Seconding an interest in the questions asked by MikeKPa and Chask.

Thanks for all you do here, Ken!

BG said...

This reminds me of how many sitcoms aired at 9:30 pm ET on Thursdays, between "Seinfeld" and "ER", at the time the two highest-rated shows. Any show that aired at 9:30 naturally finished in the Top-10, then NBC would move it to a new night, and it flopped. One exception, "Suddenly Susan", stuck around for a few more years.

"MadTV" even had a sketch about this called "Test Pattern", where the entire 30 minutes was literally a test pattern airing between the two shows.

bigcat said...

Coming off brain surgery, I fulfilled my lifetime ambition by watching all five black and white seasons of andy Griffith. I wouldn't do it again, but recovering from brain surgery is the time to do it. Don Knotts really is amazing, though the rest of the show is pleasant he is the reason to watch. I think it peaked sometime in season 3 and getting through 5 was tough.

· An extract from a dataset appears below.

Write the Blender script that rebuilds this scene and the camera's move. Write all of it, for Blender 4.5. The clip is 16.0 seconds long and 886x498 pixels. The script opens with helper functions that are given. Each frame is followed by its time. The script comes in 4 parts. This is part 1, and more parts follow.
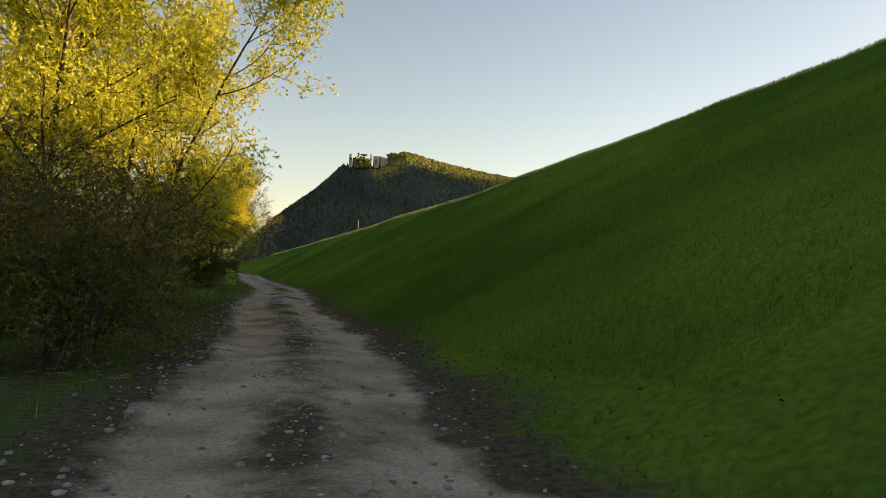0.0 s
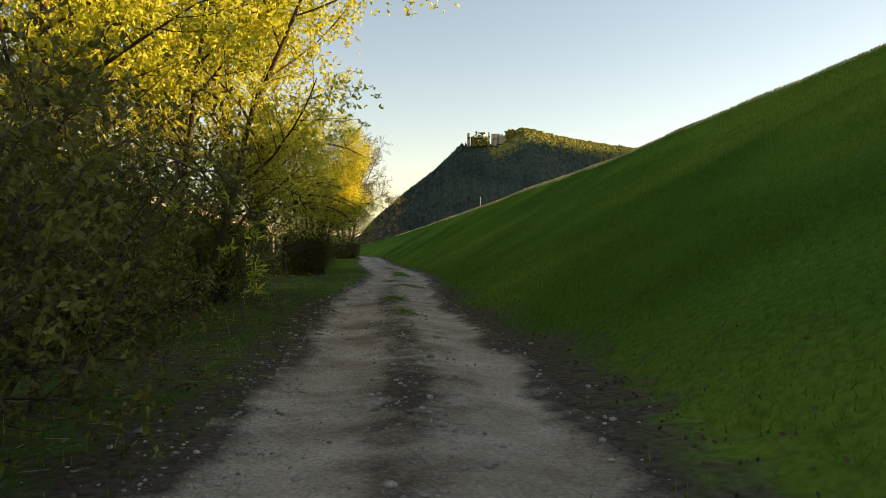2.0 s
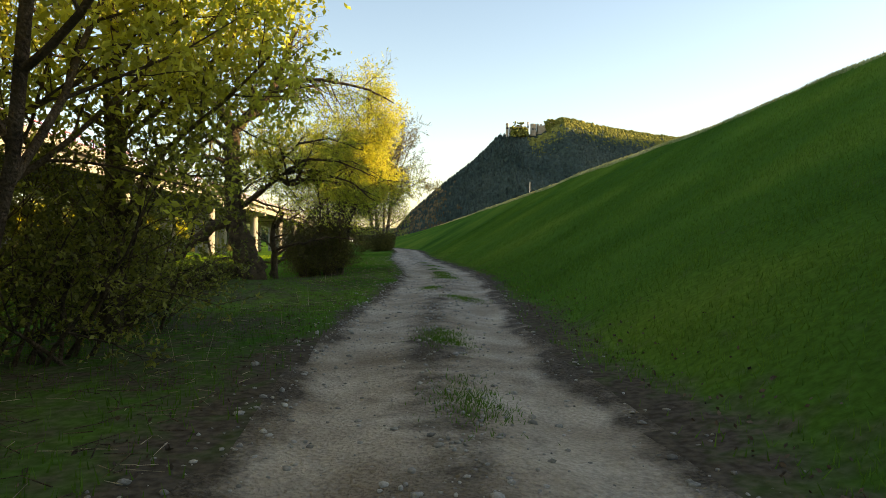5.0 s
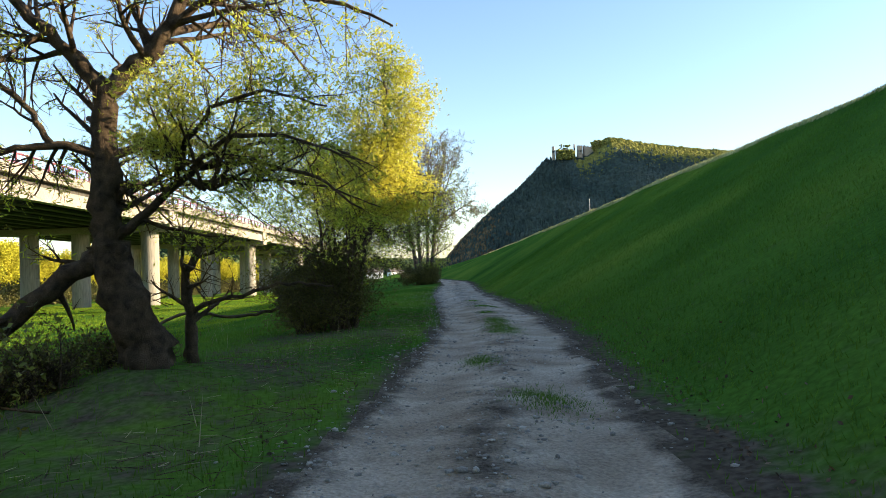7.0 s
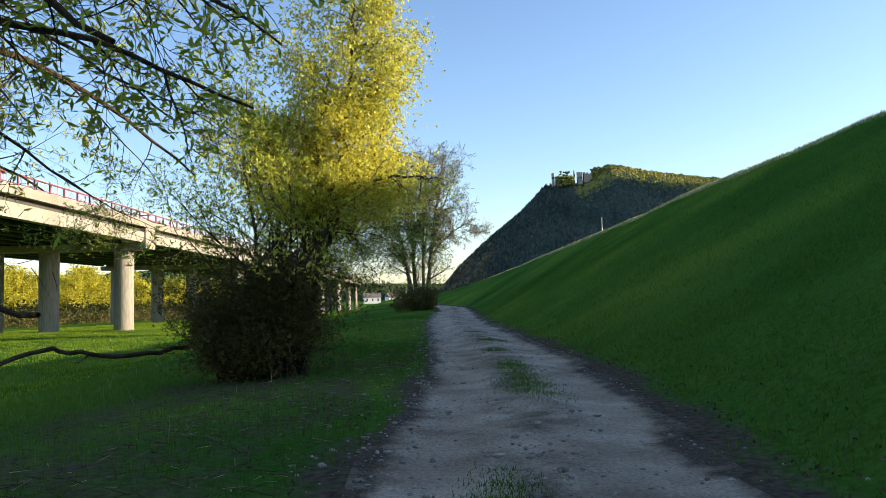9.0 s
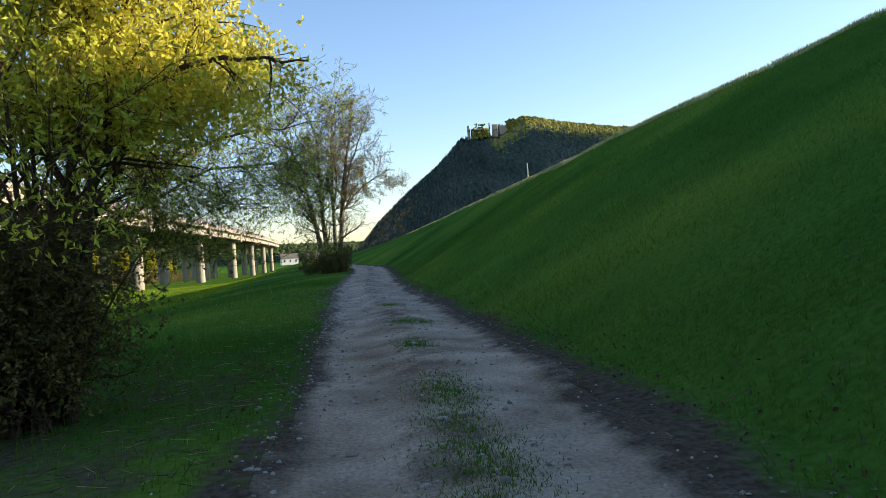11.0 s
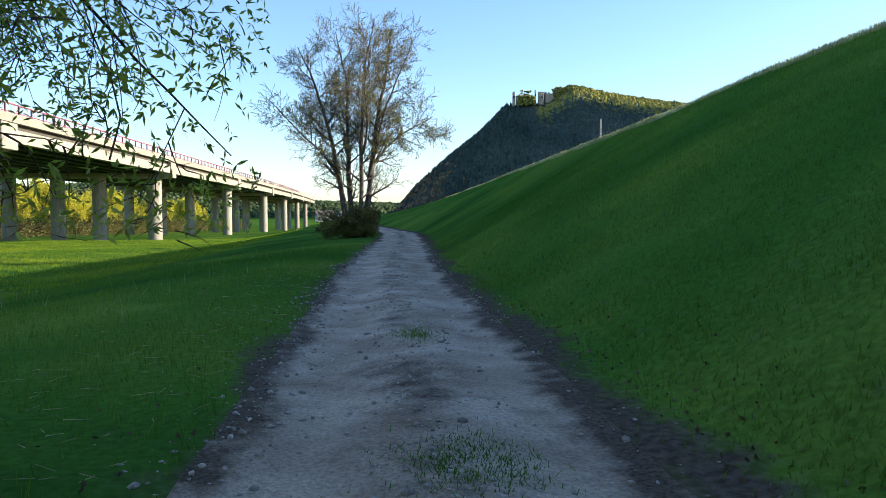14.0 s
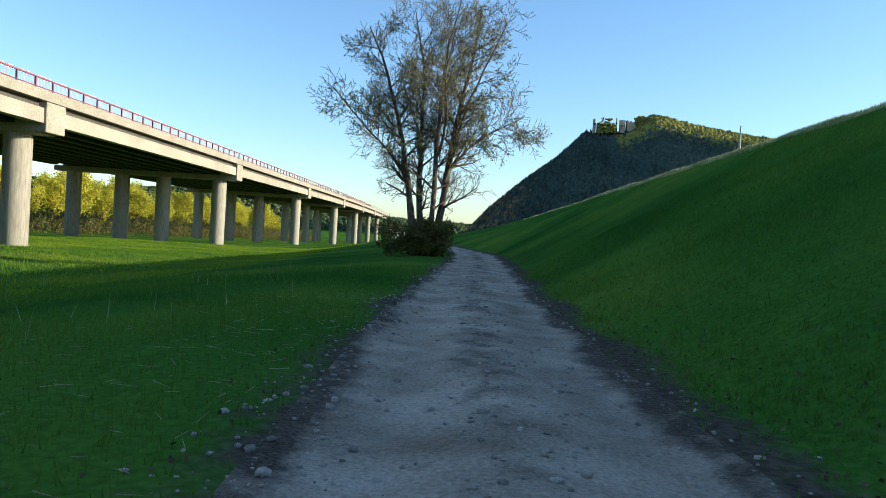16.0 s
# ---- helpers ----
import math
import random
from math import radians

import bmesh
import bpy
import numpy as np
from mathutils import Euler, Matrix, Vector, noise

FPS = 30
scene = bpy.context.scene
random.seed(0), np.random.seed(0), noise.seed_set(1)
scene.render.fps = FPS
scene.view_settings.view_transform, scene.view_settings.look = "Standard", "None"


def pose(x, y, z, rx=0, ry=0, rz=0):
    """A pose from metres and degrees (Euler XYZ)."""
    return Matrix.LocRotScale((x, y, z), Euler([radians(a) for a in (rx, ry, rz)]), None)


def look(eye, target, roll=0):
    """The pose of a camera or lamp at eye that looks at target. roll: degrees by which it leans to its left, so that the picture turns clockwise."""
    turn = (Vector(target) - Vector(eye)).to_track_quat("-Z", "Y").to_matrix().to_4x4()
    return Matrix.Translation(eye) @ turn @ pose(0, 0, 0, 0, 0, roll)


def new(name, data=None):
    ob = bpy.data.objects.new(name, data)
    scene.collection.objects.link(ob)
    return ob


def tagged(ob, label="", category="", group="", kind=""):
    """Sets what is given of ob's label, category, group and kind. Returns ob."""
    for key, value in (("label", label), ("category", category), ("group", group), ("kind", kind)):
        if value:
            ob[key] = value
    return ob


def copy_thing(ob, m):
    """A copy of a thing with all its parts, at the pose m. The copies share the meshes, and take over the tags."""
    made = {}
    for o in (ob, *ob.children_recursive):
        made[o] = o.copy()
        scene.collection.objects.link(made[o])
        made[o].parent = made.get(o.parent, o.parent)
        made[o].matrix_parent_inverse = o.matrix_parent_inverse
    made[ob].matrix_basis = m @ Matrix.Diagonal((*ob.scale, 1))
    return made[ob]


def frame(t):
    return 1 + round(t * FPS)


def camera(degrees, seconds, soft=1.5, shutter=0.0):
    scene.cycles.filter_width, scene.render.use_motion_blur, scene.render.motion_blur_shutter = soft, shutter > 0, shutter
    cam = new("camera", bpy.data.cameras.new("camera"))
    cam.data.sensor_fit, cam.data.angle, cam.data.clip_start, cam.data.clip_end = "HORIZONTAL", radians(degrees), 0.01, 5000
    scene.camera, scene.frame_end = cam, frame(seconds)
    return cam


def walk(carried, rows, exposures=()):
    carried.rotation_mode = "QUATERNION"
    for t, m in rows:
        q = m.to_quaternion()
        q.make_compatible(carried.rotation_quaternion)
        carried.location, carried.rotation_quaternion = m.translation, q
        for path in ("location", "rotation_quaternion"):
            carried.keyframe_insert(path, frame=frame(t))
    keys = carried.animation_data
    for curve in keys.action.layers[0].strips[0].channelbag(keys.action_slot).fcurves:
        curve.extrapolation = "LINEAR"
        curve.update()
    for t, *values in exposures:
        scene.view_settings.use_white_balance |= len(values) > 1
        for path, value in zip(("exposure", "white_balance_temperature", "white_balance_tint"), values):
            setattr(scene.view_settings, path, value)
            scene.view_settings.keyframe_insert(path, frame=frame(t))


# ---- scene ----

I also watched the first season of MASH recently and plan to watch more. I never really watched it before. Impressive sitcom that feels very different than anything else I've seen.

thomas tucker said...

scottmc: just rewatched Woody Allen's Play It Again Sam, which is hilarious. he breaks the 4th wall throughout.
I have always loved the Andy Griffith Show, and I don't think the characters ooze sweetness at all. they are basically nice, but not sweet. And their quirks and human flaws make for some hilarious comedy.

trail of bread said...

Friday question for you. Watching a few clips of UK Sitcom Victoria Wood's Dinner Ladies (Lunch ladies for you, I think) they said that each (of the very few) episodes was filmed twice (Friday/Saturday) in front of a live audience. This is of course expensive (VW was indulged by the BBC on the basis that she was actually brilliant), but allowed for rewriting and tweaks to get the best from the episode. I wondered if any USA sitcoms had done something similar.

JS said...

My Friday Question - I am watching the Connors - they are all just throwing out a line and right to the next person. It is all in the writing. Certain actors/actresses can add something to a line - Nathan Fillion comes to mind, but so many, they just throw out a line - here or there and that's their day. When you audition, what do you look for? Someone who can just recite a line or someone who has charisma and bring it? Just curious, because everyone on the Connors seems like they are just reciting lines - even Goodman.